Wer aber bereits um 6 Uhr zu Beginn der Öffnungszeit da ist, der kann fast allein zwischen den hohen Säulen herumstreifen. Allerdings muss man wissen, dass keine Ticketoffice morgens in der Frühe schon Wechselgeld hat, da ist Kreativität gefragt. Wir haben uns das Wechselgeld oft erst geholt, wenn wir den jeweiligen Tempel wieder verlassen haben, zuvor hatte der Ticketofficemann das auf unserem Ticket quittiert. Das hat jedes Mal großartig funktioniert.
Zwischen all diesen gigantischen Säulen des Karnak-Tempels, den 134 Papyrusbündelsäulen im Säulensaal, fühle ich mich vor allen Dingen... klein. Unvorstellbar, wie all das vor Jahrtausenden mit den einfachsten Mitteln errichtet wurde.
Wer hier übrigens die ausgetretenen Touristenpfade verlässt, findet auch im ansonsten vollen Tempel noch einsame Orte. Am heiligen See kann man entspannt sitzen und mit Blick auf denselben einen Kaffee trinken. Wir sind auf unseren Streifzügen auf den westlich gelegenen Chons-Tempel gestoßen, den wir nur mit zwitschernden Vögeln teilen mussten, sonst war dort kein Mensch unterwegs.
Hier muss in den vergangenen Jahren ordentlich restauriert worden sein, wirklich farbenprächtige Reliefs schmücken die Wände.
Fotografieren ist im kargen Tal der Könige und in den Gräbern streng verboten... es sei denn man hat ein Fotopermit. Das kann man vorher an der Kasse kaufen, wir haben das leider versäumt. Tatsächlich wird das auch stark kontrolliert und ich kann nur jedem davon abraten ohne Permit Fotos zu machen. Drei Gräber sind im Ticket inklusive, für die Besichtigung des Grabes von Tut-Anch-Amun zahlt man noch einmal extra.
Wo wir sonst noch so waren? Natürlich auch im Tal der Königinnen, an den Memnonkolossen, im Hatschepsuttempel, im Carterhouse und in meinem Lieblingstempel, dem Totentempel von Ramses III., Medinet Habu. Das ist nicht nur der größte heute noch erhaltene Tempel in Theben West, sondern auch der Tempel mit den am Besten erhaltenen Farben. Denn schließlich waren all diese Tempel früher mal richtig bunt, man kann es sich kaum vorstellen.
Ich denke, ihr habt jetzt genug Säulen gesehen, obwohl das wirklich nur ein Bruchteil dessen ist, was wir fotografiert haben. Und das was wir fotografiert haben, ist nur ein Bruchteil dessen, was man in und um Luxor herum finden und besichtigen kann. Wochen könnte man hier verbringen und hätte immer noch nicht alles gesehen...

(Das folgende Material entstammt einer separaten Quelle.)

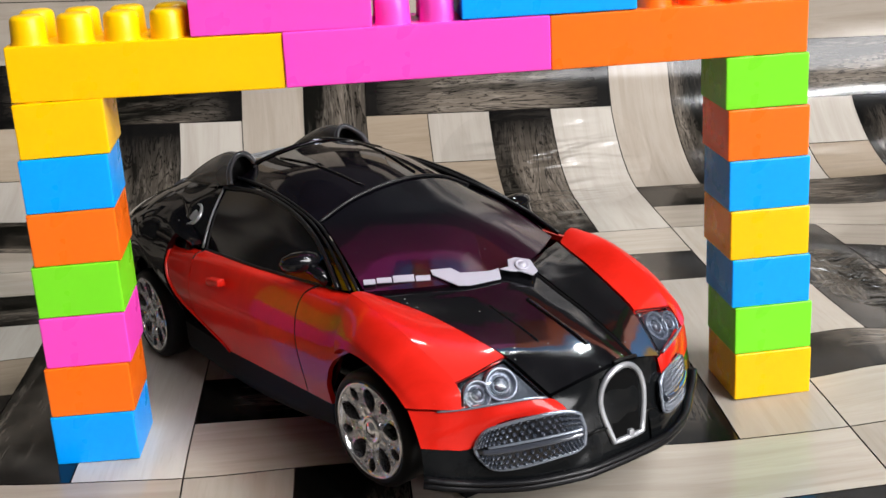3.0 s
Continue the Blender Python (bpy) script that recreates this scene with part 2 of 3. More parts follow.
def mat_sheet():
    # the dark ground of the print: the sheet itself
    b2 = bmesh.new()
    us = [-0.62 + 0.008 * i for i in range(172)]
    vs = [-0.59 + 0.0075 * j for j in range(175)]
    g = [[b2.verts.new(sheet(u, v, -0.0009)) for v in vs] for u in us]
    low = [[b2.verts.new(sheet(u, v, -0.003)) for v in vs] for u in us]
    for i in range(len(us) - 1):
        for j in range(len(vs) - 1):
            b2.faces.new((g[i][j], g[i + 1][j], g[i + 1][j + 1], g[i][j + 1])).smooth = True
            b2.faces.new((low[i][j], low[i][j + 1], low[i + 1][j + 1], low[i + 1][j])).smooth = True
    ob = new("vinyl_mat", mesh_of("vinyl_mat", b2, SEAM))
    tagged(ob, "glossy vinyl mat printed as woven pale and dark boards, curling up at the back", "floor mat", kind="structure")

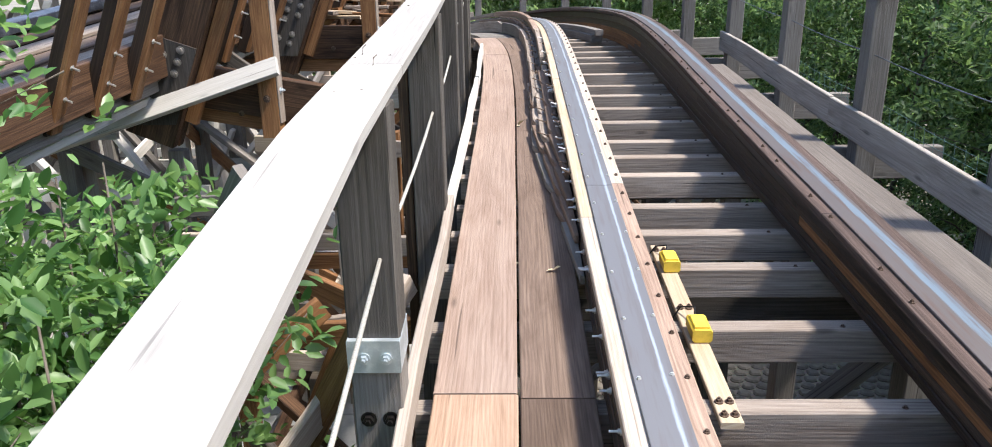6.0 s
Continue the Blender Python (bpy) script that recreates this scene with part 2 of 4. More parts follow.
ZINC = metal("bright zinc bolt steel", (0.60, 0.59, 0.56), (0.8, 0.79, 0.76), 0.4, 0.8, 60)
BLACK = metal("black oiled guide steel", (0.012, 0.011, 0.011), (0.05, 0.04, 0.035), 0.3, 0.6, 8, stretch=(6, 0.6, 6))
WHITEPAINT = metal("white painted steel with rust streaks", (0.58, 0.63, 0.63), (0.38, 0.19, 0.10), 0.55, 0.0, 2.6, (0.46, 0.60), (1.0, 3.5, 5.0))
GREYPAINT = metal("pale grey painted brake steel", (0.62, 0.62, 0.59), (0.40, 0.34, 0.28), 0.5, 0.1, 16, (0.56, 0.75))
PAD = metal("dark brake lining", (0.03, 0.03, 0.033), (0.08, 0.075, 0.075), 0.6, 0.1, 25)
YELLOW = metal("yellow plastic housing", (0.72, 0.50, 0.05), (0.60, 0.40, 0.04), 0.45, 0.0, 20)
ROPE = metal("pale steel wire rope", (0.50, 0.47, 0.42), (0.32, 0.30, 0.27), 0.6, 0.3, 200)
MESH = metal("green-coated fence wire", (0.05, 0.11, 0.105), (0.10, 0.17, 0.165), 0.5, 0.2, 40)
STRIP_L = strip_steel("polished running steel", (0.15, 0.147, 0.157), (0.38, 0.42, 0.48), 0.42, 0.50, 0.4)
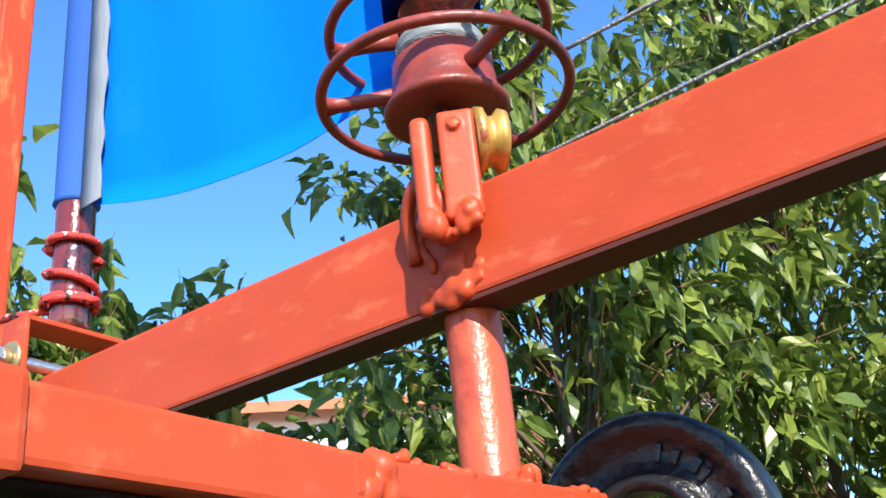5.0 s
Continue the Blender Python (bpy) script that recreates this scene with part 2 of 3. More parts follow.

Aber einen Tempel habe ich noch. Das Ramesseum. Den Totentempel Ramses II. Der mit der ewig langen Regentschaft. Von seinem Totentempel blieben leider eher bescheidene Ruinen erhalten. Doch gerade das macht den Reiz dieses Tempels aus. Er ist so unperfekt und man braucht ein wenig Fantasie, um sich vorzustellen wie er einst erhaben vor der grandiosen Kulisse der kargen Felsenwände stand.
Natürlich haben wir noch viel mehr gemacht. Einen Ballonflug zum Beispiel. Eine Felukenfahrt. Mit dem Fahrrad den Nil entlang, das ländliche Ägypten kennengelernt. Doch davon will ich dann später berichten. Wir lesen uns.